Damn, funny sense she's getting pretty good reviews here.
I checked out that albom a few weeks ago before it hit stores obviously and 
it's a bit shallow but, what do they expect.
----- Original Message ----- 
From: "Samuel Proulx" <[EMAIL PROTECTED]>
To: "talk2" <talk2@AndreLouis.COM>
Sent: Wednesday, April 18, 2007 12:17 PM
Subject: The Talk2 List Avril's latest: Only the best damn thing if you're 
14


This from Toronto's largest newspaper; I thought we were supposed to
have love for our fellow Canadians?  Huh.  Guess not.  Honestly...The
globe isn't usually this bitchy.

Avril's latest: Only the best damn thing if you're 14
The Globe and Mail
The Best Damn Thing is not the worst damn thing, but it is a calculated
thing -- a shallow, callow, unrefreshing thing. Avril Lavigne, the
sassy-imp pop
creation from Napanee, Ont., is a 22-year-old married woman posing as a
child and performing to an audience that counts training bras and braces
for their
teeth as their year's eventful acquisitions. Add the new album from
Lavigne to the list, and now the pink, sparkly cellphones really begin
to squeal.

The material is mostly fun and frivolous, a fact the singer readily
admits. "My last record had songs that were, like, so literal," she told
USA Today,
referring to 2004's Under My Skin. "This record isn't a serious diary.
It's not even really about anything I'm going through right now."

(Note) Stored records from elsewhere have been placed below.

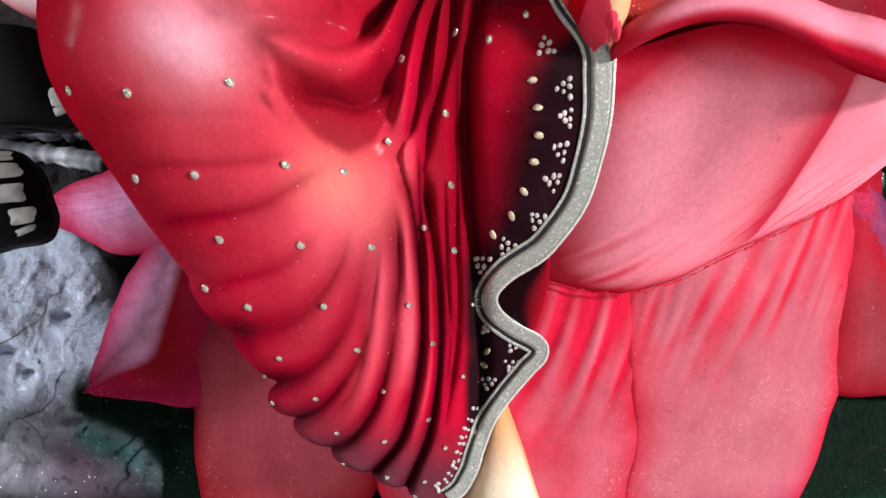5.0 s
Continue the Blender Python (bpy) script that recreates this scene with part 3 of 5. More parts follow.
def lip():
    """The tongue of the upper petal that curls outwards over the wall."""
    bd = Build()
    n = 120
    edge = along([(7.3, 25.7, 29.6), (8.3, 26.0, 30.8), (9.7, 26.4, 31.8), (11.7, 26.7, 32.6), (14.0, 26.5, 32.8), (15.9, 25.9, 32.6), (18.0, 25.0, 32.0), (20.4, 24.1, 31.8), (22.8, 23.5, 31.4), (24.6, 23.8, 30.4)], n)
    back = along([(7.2, 27.0, 29.4), (8.0, 27.4, 30.6), (9.1, 27.9, 31.2), (10.6, 28.6, 31.4), (13.6, 29.0, 31.4), (16.5, 28.7, 31.2), (18.7, 28.0, 30.8), (20.6, 27.2, 31.3), (22.8, 26.2, 31.0), (24.8, 24.4, 30.2)], n)
    v = np.linspace(0, 1, 26)[:, None]
    p = edge[None] * (1 - v[..., None]) + back[None] * v[..., None]
    p[..., 2] += 0.75 * np.sin(np.pi * np.clip(v, 0, 1)) ** 0.6 + 0.06 * rumple(p[..., 0], p[..., 1], 0.9, 3)
    lowp = p.copy()
    lowp[..., 2] -= 1.3 + 0.5 * (1 - v)
    lowp[..., 1] += 0.5 * (1 - v)
    one = np.ones((1, n))
    blot = 0.12 * rumple(p[..., 0], p[..., 1], 0.6, 5)
    col = mixn((0.42, 0.006, 0.024), (0.78, 0.27, 0.36), np.clip(sstep(v + blot, 0.08, 0.36) * one, 0, 1))
    col = mixn(col, (0.62, 0.10, 0.16), np.clip(0.5 * sstep(v, 0.55, 0.95) * one + 2 * np.clip(blot, 0, 0.2), 0, 1))
    col = mixn(col, (0.50, 0.016, 0.04), np.clip(1 - sstep(edge[None, :, 0] + 1.5 * v + 4 * blot, 8.2, 11.4) + 0.6 * sstep(v, 0.86, 1.0), 0, 1) * one)
    bd.slab(S(p[..., 0], p[..., 1], p[..., 2]), S(lowp[..., 0], lowp[..., 1], lowp[..., 2]), M_CUP, col, under=(0.42, 0.005, 0.022))
    return bd.object("petal_lip", lotus, placed=True)


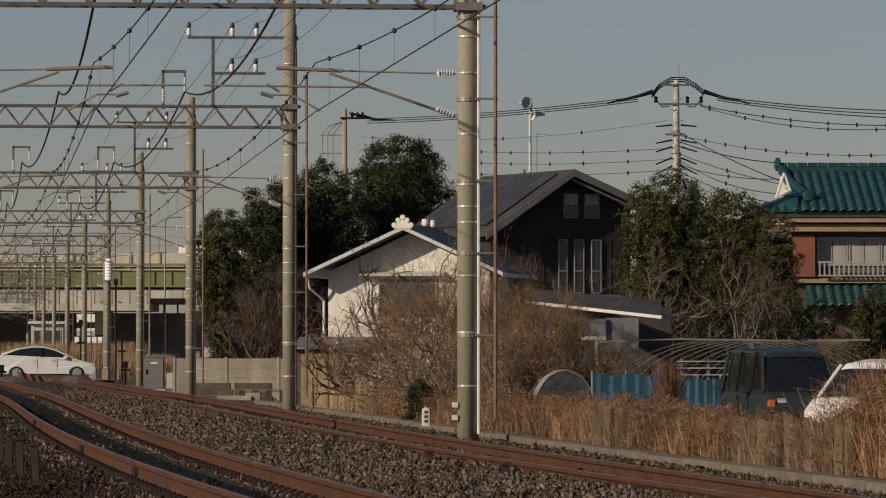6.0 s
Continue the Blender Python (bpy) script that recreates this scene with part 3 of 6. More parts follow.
def build_weeds():
    rng = np.random.default_rng(11)
    for name, n, mat_, lo, hi, w in (("dry_weeds", 6500, M_REED, 0.25, 0.95, 0.0045), ("pale_straw", 1100, M_STRAW, 0.3, 1.1, 0.004)):
        d, base = bank_offsets(n, 44, 125, 3.95, 4.9, rng)
        n = len(d)
        clump = 0.76 + 0.25 * np.sin(d * 1.9) * np.sin(d * 0.73 + base[:, 0])
        h = bank_height(d) * clump * (lo + (hi - lo) * rng.random(n))
        tagged(new(name, blades(name, base, h, w, 0.22, mat_, rng)), "dense dry reddish-brown weeds on the bank" if name == "dry_weeds" else "pale dry straw stalks among the weeds", "weeds", kind="stuff")
    # taller withered shrubs that stand out of the bank
    for x, d, r, n, h0, h1, label in ((4.96, 58.5, 0.3, 2600, 0.3, 1.25, "tall withered reddish weed thicket"), (3.2, 74.5, 0.11, 1800, 0.3, 1.2, "dry creeper column grown round a post")):
        a, q = rng.random(n) * 6.283, np.sqrt(rng.random(n)) * r
        base = np.stack([x + q * np.cos(a), d + 2.2 * q * np.sin(a), -0.3 + 0.75 * rng.random(n)], 1)
        tagged(new("withered_shrub", blades("withered_shrub", base, (h0 + (h1 - h0) * rng.random(n)) * 0.62, 0.004, 0.2, M_THICKET, rng)), label, "weeds", kind="stuff")
    # the matted bank under the stalks
    m = Mesh()
    ds = np.linspace(46, 124, 320)
    rows = 7
    vs = []
    for d in ds:
        f = rail_frames(d, d + 1, False, 4.5)[0][0]
        h = float(bank_height(d)) * (0.74 + 0.14 * math.sin(d * 2.3) * math.sin(d * 0.9 + 1))
        for r in range(rows):
            q = noise.noise(Vector((d * 2.1, r * 0.9, 3.0))) * 0.16
            vs.append((f.x - 0.28 + 0.07 * r + q, f.y + 0.3 * q, -0.3 + (h + 0.1 + 0.12 * noise.noise(Vector((d * 3.3, 7.0, r * 1.0)))) * r / (rows - 1)))
    m.add(vs, [(i * rows + r, (i + 1) * rows + r, (i + 1) * rows + r + 1, i * rows + r + 1) for i in range(len(ds) - 1) for r in range(rows - 1)])
    tagged(part("weed_mat", m, M_MAT, smooth=True), "matted dry brown creepers covering the bank", "weeds", kind="stuff")
    # tangled cross stems
    n = 84000
    d, base = bank_offsets(n, 46, 120, 3.95, 4.7, rng)
    n = len(d)
    base[:, 2] += bank_height(d) * (0.72 + 0.2 * np.sin(d * 2.3) * np.sin(d * 0.9 + 1)) * rng.random(n)
    tagged(new("tangled_stems", blades("tangled_stems", base, 0.06 + 0.15 * rng.random(n), 0.0045, 0.9, M_REED, rng, 0.35)), "tangled dry brown creeper stems", "weeds", kind="stuff")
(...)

What she's going through these days is married life with Sum 41's Deryck
Whibley, her new husband, with whom she shares a newly purchased
$9.5-million L.A.
mansion. Are there tunes about her man? "I have a couple of, whatever -- 
love songs, or whatever you want to call them," Lavigne said. Yes,
Avril, the
resolute Keep Holding On is what we call a love song.

You wouldn't know that the Complicated singer is involved in a mature
relationship, not with songs (written with the help of professional
tunesmiths) that
have her bashing boys, being bratty and looking for catfights down at
the mall. On the drummy, driving first single,
Girlfriend (with the cheerleading Hey Mickey
 beat), Lavigne is full of herself. "She's like so whatever," sings
Lavigne, in bitch mode. "You could do so much better."

Like Girlfriend, the following I Can Do Better comes swift with tom-toms
and expletives deleted, with our helium-voiced heroine giggling and
growling to
an old Billy Idol riff. The acoustic strummed intro of the pop-rocking
Runaway sounds familiar as well; here, Lavigne is having a bad day. The
title track
is a swirl of fun, with a highly confident star (oddly employing a faux
Brit accent) cheered on by that pom-pom squad again: Give us an "A,"
give us a
"V."

Give us a break, which is what we have with the strings and sobs of When
You're Gone
and the piano-serious Innocence, with its Sarah McLachlan-like vocal
nuances. But we're back to merriment on the hip hop and punk lite of I
Don't Have to
Try, with its fast churn and choir of backup-singing chipmunks. Lavigne
is fun and assertive, telling her boy that she's the one who knows the
dance and
she's the one who wears the pants. "Don't you disagree, 'cause you know
it's all about me."

Is it all about Avril? Of course it is -- she's the scene, she's the
drama queen. Is she having fun with her bratty, spit-at-the-photographer
reputation?
You would suppose so. Is this album of any interest to any listener over
14? Probably not. Does that even matter? No, it doesn't mean a damn thing.